Gil and Canino are quoted in a separate report released Monday night by the House Committee on Oversight and Government Reform, chaired by Rep. Darrell Issa (R-Vista). He and Sen. Charles E. Grassley (R-Iowa) of the Senate Judiciary Committee are investigating Fast and Furious.
Gil and Canino testified that the embassy was “kept in the dark” about the program even as the Mexican government was complaining about so many U.S. guns in the country.
Gil said when he first queried ATF officials in Phoenix, where the program was run, they told him the bare minimum. According to Gil, George Gillett Jr., then the acting special agent in charge, said, “We have an ongoing investigation…. Thanks for calling.”
He also questioned ATF headquarters in Washington, Gil said, and was told, “They have it under control.”
As he learned what had gone wrong, Gil said, he realized that ATF officials did not want Pascual to know about the operation, and that ATF feared the Mexican government would find out and lodge a formal complaint.
Gil recalled “screaming and yelling” with his Washington superiors. “It’s inconceivable to me to even allow weapons to knowingly cross an international border,” he said.
Gil and Canino said they later were advised that senior ATF leaders, including acting Director Kenneth Melson, as well as Department of Justice officials and the U.S. attorney’s office in Phoenix, all had approved Fast and Furious. Melson said it was “providing some good intelligence” on gun smuggling.
The embassy cable also indicates that U.S. officials with considerable knowledge of the drug trade and violence in Mexico disagreed with the premise on which Fast and Furious was based.
The ATF believed that large cartels were smuggling the weapons across the border, but embassy officials viewed that as a myth.
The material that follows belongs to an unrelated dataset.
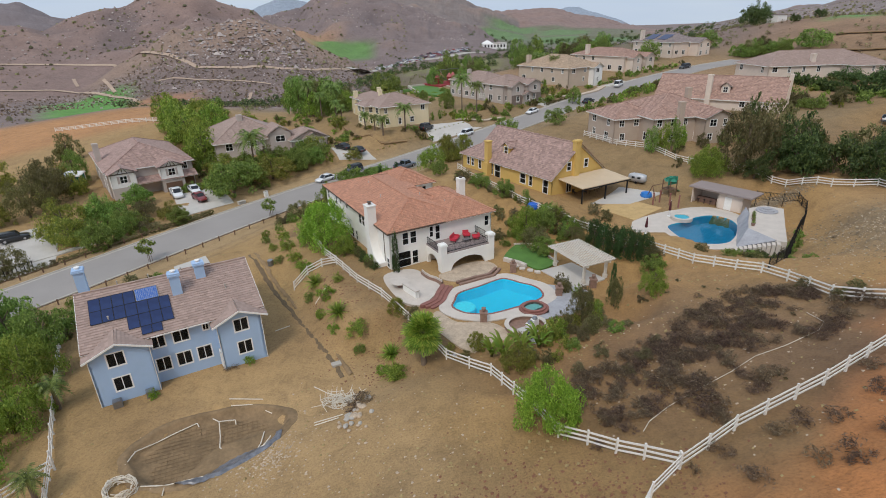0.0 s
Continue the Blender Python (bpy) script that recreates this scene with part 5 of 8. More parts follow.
for kind_, list_ in {
    "dark": [(109.0, 150.5, 12, 6), (110.7, 143.7, 12, 6), (112.5, 136.6, 12, 6.5), (108.5, 164.4, 10, 4.5), (114.2, 110.0, 12, 5), (118.9, 100.1, 10, 4.5), (112.6, 180.6, 9, 4.5), (184.8, 377.4, 15.8, 12.1), (128, 118, 11, 5), (100, 172, 8, 4)],
    "pepper": [(114.9, 128.1, 10, 5)],
    "olive": [(120, 140, 10, 5), (128, 133, 11, 6)],
}.items():
    for spot in list_:
        tree(*spot, kind_, "trees on the far lots")
for spot in [(-27.9, 142.9, 4.1, 4.6), (-25.0, 140.8, 3.8, 4.2), (-22.3, 137.2, 4.4, 5.0), (-17.0, 141.4, 6.1, 7.2), (-45.2, 164.0, 4.8, 8.0), (-50.0, 167.7, 5.7, 11), (-39.3, 158.3, 4.6, 6.0), (-37.2, 156.1, 3.8, 4.8), (-2.3, 165.0, 7.4, 11), (2.1, 161.7, 5.6, 9), (25.9, 213.3, 6.6, 9.5), (30.2, 210.4, 6.6, 9.4), (30.2, 201.1, 6.3, 9), (-49.1, 117.4, 8.3, 9.0), (-64.3, 206, 8, 14), (-44.0, 173.6, 7.7, 9.3), (157.7, 168.2, 5.3, 11.3), (-58, 180, 6, 11), (-52, 176, 6, 10)]:
    palm(*spot)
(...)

Although the cartels “are the largest consumer of illegal firearms in Mexico,” the cable says, “they are not the primary trafficking agents of weapons going south from the United States.”
The cable advises ATF to concentrate on arresting individual Mexican traffickers living legally in the U.S.
The cable also discounts ATF’s assertion that the Rio Grande had become a virtual “Iron River” of guns, with the cartels taking over gun smuggling. “Rather,” the memo says, “it appears there may be thousands of small streams.”